**THE TASK:**
Both end lines count: copy exactly from the line that contains "Write the bpy" to the line that contains "made[o] = o.copy()", and only those lines.

**LISTING:**
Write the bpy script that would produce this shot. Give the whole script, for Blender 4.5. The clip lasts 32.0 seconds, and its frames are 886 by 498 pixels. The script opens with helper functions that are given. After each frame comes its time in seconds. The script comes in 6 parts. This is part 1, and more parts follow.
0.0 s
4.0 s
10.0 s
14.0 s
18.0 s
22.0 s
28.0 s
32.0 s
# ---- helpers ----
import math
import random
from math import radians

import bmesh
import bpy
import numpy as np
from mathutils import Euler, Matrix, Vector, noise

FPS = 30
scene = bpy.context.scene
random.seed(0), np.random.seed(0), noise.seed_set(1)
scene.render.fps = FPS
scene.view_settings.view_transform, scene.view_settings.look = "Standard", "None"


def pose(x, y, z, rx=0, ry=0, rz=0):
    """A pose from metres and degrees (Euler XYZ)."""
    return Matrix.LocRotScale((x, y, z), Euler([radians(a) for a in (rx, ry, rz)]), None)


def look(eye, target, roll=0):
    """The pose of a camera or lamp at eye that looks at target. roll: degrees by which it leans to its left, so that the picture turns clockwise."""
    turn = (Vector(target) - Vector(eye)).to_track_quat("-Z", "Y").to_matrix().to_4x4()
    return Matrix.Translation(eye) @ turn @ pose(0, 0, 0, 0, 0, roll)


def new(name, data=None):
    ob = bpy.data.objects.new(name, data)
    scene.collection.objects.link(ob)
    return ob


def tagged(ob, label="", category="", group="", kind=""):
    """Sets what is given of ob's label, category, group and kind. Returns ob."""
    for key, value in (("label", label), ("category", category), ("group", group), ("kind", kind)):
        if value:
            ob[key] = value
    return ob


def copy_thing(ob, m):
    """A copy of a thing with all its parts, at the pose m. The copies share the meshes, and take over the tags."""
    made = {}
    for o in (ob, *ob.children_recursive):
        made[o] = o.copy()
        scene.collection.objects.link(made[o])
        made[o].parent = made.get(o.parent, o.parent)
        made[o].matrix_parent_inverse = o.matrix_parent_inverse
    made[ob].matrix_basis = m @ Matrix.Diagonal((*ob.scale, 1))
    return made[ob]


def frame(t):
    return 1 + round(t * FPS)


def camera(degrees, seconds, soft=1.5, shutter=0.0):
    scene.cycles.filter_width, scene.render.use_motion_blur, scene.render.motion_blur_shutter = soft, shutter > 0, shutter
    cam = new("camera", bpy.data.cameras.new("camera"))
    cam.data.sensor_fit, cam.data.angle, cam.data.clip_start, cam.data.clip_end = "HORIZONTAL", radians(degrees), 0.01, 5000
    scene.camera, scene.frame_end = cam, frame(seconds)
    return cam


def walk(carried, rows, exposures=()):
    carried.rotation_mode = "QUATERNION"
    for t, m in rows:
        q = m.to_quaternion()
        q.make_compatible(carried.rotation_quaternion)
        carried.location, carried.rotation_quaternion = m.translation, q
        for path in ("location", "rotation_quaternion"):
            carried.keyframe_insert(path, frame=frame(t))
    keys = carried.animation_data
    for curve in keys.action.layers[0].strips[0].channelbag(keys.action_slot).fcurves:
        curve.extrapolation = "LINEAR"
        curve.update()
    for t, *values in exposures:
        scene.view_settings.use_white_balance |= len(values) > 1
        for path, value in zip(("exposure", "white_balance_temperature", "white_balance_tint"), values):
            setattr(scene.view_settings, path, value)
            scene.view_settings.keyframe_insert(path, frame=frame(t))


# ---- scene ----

---

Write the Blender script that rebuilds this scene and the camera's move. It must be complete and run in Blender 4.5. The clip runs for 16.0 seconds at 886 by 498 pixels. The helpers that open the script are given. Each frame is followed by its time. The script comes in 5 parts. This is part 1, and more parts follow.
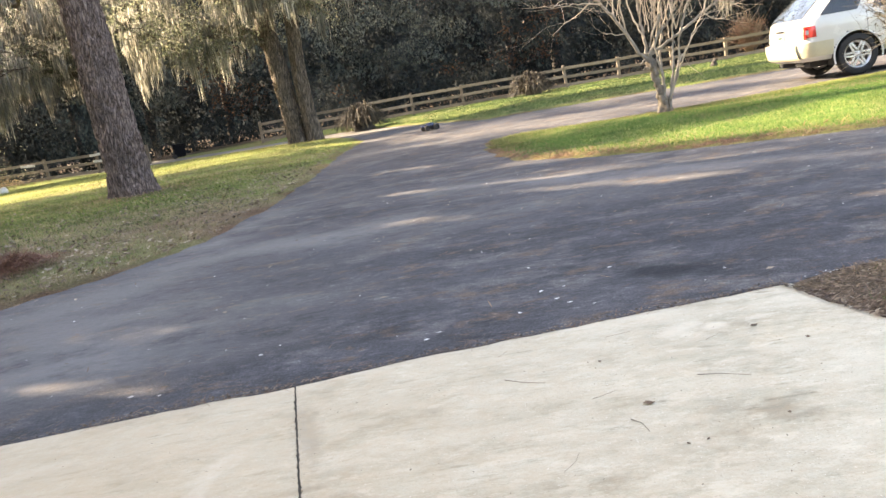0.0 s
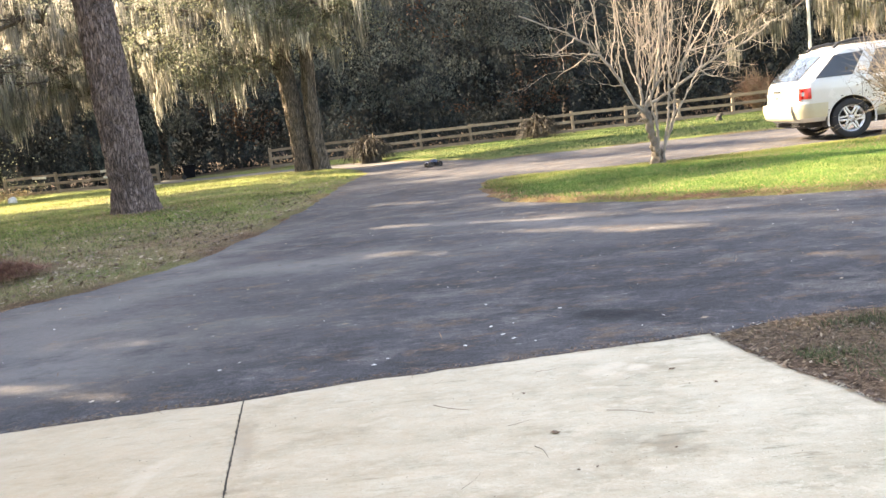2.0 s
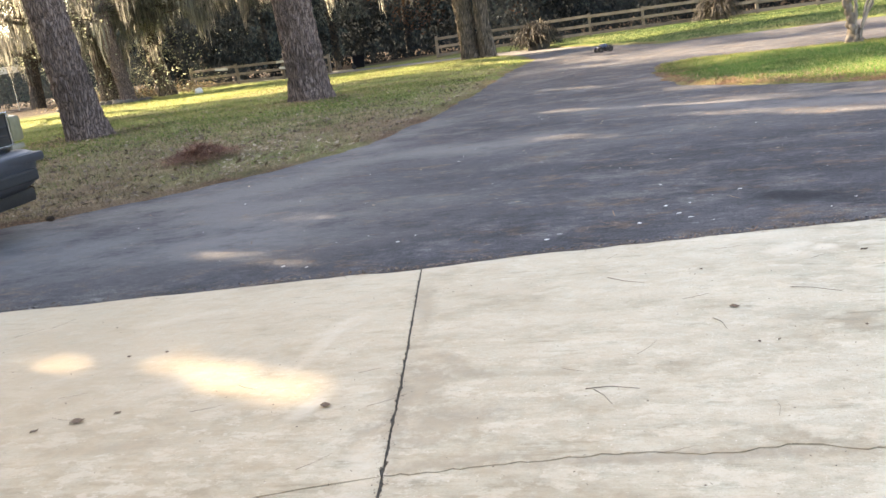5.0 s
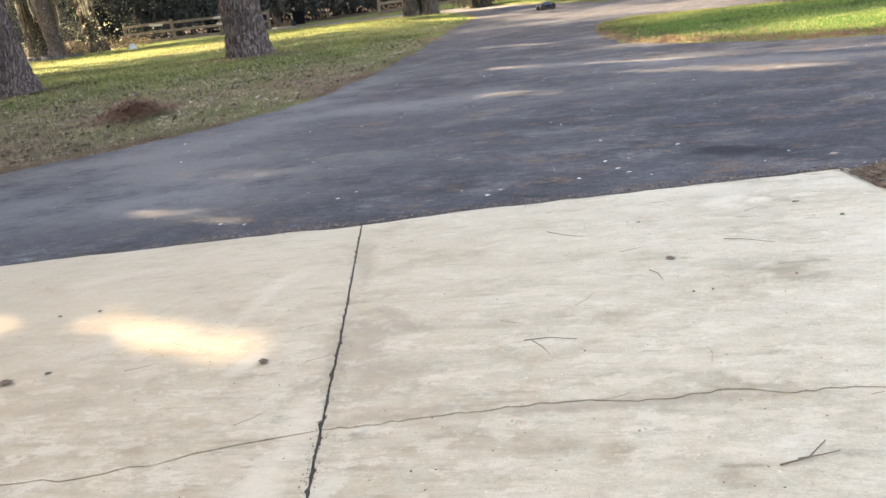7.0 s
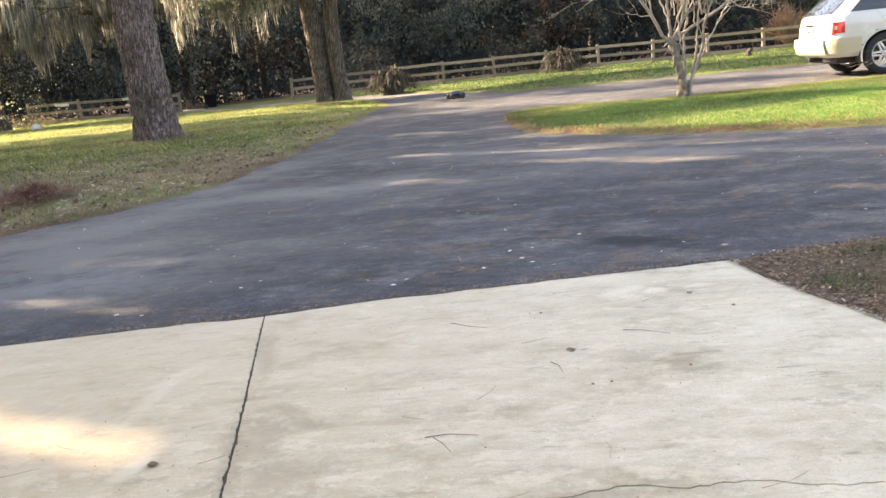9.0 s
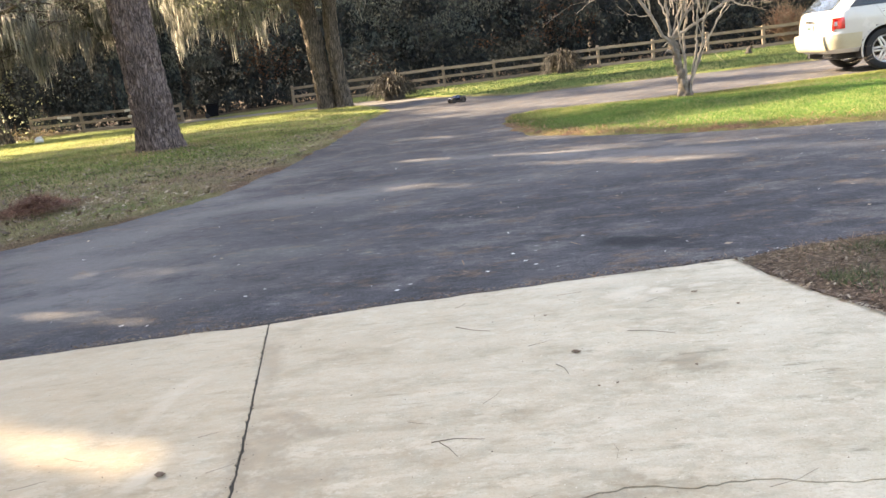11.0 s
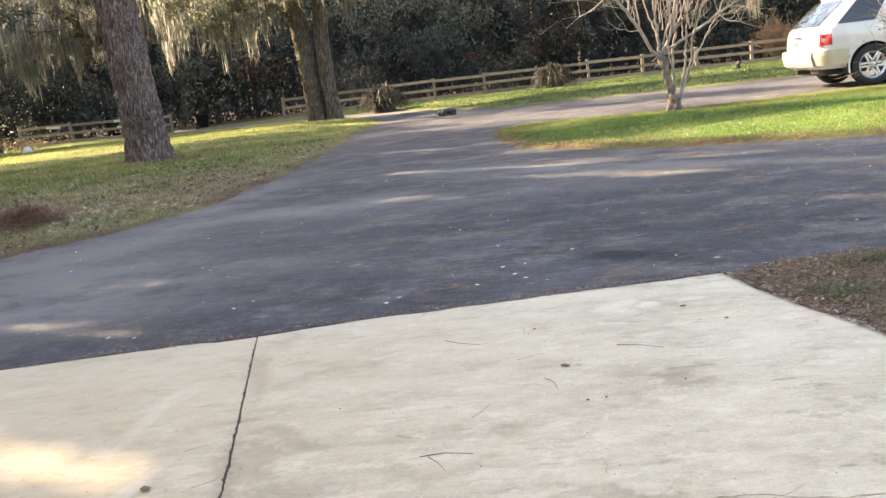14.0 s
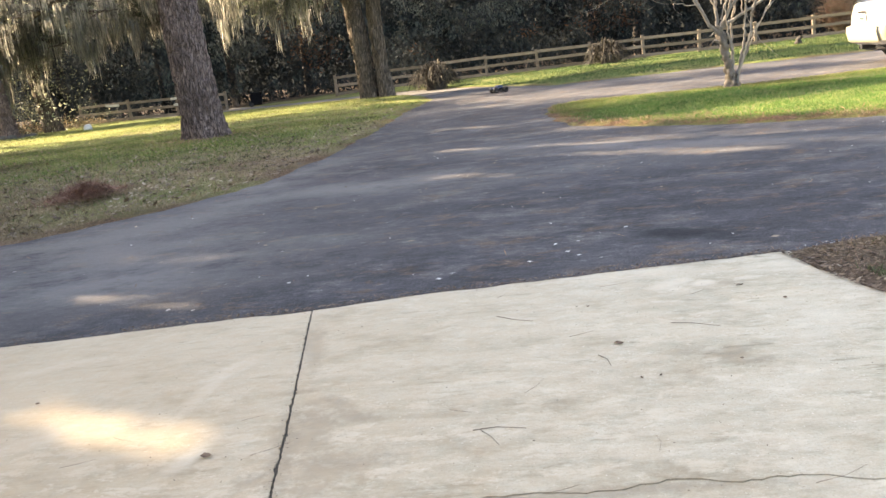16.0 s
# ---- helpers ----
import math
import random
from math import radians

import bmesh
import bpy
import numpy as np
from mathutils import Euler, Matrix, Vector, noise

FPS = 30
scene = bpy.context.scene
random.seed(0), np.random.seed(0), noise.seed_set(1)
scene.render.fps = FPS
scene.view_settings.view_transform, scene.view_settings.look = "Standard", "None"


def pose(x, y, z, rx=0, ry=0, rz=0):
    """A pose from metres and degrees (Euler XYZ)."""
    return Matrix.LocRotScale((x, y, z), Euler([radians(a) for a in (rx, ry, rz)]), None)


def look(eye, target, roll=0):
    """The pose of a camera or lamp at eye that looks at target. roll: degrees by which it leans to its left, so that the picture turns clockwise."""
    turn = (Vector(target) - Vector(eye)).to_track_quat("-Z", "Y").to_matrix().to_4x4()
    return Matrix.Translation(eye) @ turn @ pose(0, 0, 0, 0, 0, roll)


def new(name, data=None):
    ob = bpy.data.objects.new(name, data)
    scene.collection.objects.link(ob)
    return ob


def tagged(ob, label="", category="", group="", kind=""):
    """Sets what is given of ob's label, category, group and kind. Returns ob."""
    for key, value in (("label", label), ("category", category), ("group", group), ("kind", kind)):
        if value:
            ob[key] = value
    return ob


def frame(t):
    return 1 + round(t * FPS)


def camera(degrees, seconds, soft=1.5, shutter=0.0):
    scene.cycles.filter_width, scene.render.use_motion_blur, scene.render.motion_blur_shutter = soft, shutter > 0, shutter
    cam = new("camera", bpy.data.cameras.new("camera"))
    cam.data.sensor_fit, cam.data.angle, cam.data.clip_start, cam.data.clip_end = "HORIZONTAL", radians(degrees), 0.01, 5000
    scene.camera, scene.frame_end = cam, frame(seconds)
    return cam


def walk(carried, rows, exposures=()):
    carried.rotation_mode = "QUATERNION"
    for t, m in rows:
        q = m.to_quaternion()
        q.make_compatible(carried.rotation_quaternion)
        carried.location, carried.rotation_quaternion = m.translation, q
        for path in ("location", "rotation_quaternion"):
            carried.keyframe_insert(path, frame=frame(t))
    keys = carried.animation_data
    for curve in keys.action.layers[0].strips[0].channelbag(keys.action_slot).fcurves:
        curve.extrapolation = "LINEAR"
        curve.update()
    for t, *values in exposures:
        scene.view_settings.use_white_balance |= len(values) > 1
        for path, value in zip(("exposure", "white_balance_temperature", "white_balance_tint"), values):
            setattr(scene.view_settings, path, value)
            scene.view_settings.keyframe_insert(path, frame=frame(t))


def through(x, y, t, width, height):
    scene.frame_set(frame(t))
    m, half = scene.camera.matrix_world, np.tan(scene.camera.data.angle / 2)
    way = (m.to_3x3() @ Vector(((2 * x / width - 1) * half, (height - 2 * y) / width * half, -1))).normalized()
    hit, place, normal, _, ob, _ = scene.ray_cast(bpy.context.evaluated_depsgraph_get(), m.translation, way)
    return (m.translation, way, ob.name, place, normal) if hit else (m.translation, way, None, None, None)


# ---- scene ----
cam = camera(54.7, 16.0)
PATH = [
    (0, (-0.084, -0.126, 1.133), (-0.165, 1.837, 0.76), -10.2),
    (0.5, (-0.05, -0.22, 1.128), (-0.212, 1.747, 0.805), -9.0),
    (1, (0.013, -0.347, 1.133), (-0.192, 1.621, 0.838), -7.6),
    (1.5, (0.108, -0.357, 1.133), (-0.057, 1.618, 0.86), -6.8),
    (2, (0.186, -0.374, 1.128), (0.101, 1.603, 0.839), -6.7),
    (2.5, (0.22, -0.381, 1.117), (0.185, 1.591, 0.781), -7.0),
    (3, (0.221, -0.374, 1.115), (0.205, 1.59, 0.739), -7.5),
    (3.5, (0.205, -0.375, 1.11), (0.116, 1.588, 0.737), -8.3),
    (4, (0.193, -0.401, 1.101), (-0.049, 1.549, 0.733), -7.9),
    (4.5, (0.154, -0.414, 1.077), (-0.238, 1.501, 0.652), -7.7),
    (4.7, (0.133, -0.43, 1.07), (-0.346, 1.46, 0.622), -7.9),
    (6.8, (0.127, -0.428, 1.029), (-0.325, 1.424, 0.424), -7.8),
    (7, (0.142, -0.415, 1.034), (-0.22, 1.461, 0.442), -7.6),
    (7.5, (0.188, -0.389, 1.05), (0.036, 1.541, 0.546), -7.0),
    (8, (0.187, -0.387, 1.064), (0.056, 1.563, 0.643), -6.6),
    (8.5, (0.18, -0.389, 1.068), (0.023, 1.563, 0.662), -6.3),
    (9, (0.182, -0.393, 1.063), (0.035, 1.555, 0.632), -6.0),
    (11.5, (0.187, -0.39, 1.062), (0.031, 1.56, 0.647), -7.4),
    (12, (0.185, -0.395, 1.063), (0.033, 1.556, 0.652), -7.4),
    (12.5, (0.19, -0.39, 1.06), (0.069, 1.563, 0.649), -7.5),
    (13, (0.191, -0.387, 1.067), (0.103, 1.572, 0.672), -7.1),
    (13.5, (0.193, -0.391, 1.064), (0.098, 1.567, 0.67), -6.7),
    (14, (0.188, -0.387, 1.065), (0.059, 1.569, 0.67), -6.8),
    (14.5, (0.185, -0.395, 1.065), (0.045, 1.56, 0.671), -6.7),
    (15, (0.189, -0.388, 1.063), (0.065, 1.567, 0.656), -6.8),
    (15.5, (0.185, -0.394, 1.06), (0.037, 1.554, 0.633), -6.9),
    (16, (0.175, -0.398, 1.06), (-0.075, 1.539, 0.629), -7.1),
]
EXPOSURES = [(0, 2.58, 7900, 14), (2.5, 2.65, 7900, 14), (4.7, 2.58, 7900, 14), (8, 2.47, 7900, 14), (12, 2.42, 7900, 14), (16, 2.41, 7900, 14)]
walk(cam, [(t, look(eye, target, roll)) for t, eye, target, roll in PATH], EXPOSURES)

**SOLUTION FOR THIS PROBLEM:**
Write the bpy script that would produce this shot. Give the whole script, for Blender 4.5. The clip lasts 32.0 seconds, and its frames are 886 by 498 pixels. The script opens with helper functions that are given. After each frame comes its time in seconds. The script comes in 6 parts. This is part 1, and more parts follow.
0.0 s
4.0 s
10.0 s
14.0 s
18.0 s
22.0 s
28.0 s
32.0 s
# ---- helpers ----
import math
import random
from math import radians

import bmesh
import bpy
import numpy as np
from mathutils import Euler, Matrix, Vector, noise

FPS = 30
scene = bpy.context.scene
random.seed(0), np.random.seed(0), noise.seed_set(1)
scene.render.fps = FPS
scene.view_settings.view_transform, scene.view_settings.look = "Standard", "None"


def pose(x, y, z, rx=0, ry=0, rz=0):
    """A pose from metres and degrees (Euler XYZ)."""
    return Matrix.LocRotScale((x, y, z), Euler([radians(a) for a in (rx, ry, rz)]), None)


def look(eye, target, roll=0):
    """The pose of a camera or lamp at eye that looks at target. roll: degrees by which it leans to its left, so that the picture turns clockwise."""
    turn = (Vector(target) - Vector(eye)).to_track_quat("-Z", "Y").to_matrix().to_4x4()
    return Matrix.Translation(eye) @ turn @ pose(0, 0, 0, 0, 0, roll)


def new(name, data=None):
    ob = bpy.data.objects.new(name, data)
    scene.collection.objects.link(ob)
    return ob


def tagged(ob, label="", category="", group="", kind=""):
    """Sets what is given of ob's label, category, group and kind. Returns ob."""
    for key, value in (("label", label), ("category", category), ("group", group), ("kind", kind)):
        if value:
            ob[key] = value
    return ob


def copy_thing(ob, m):
    """A copy of a thing with all its parts, at the pose m. The copies share the meshes, and take over the tags."""
    made = {}
    for o in (ob, *ob.children_recursive):
        made[o] = o.copy()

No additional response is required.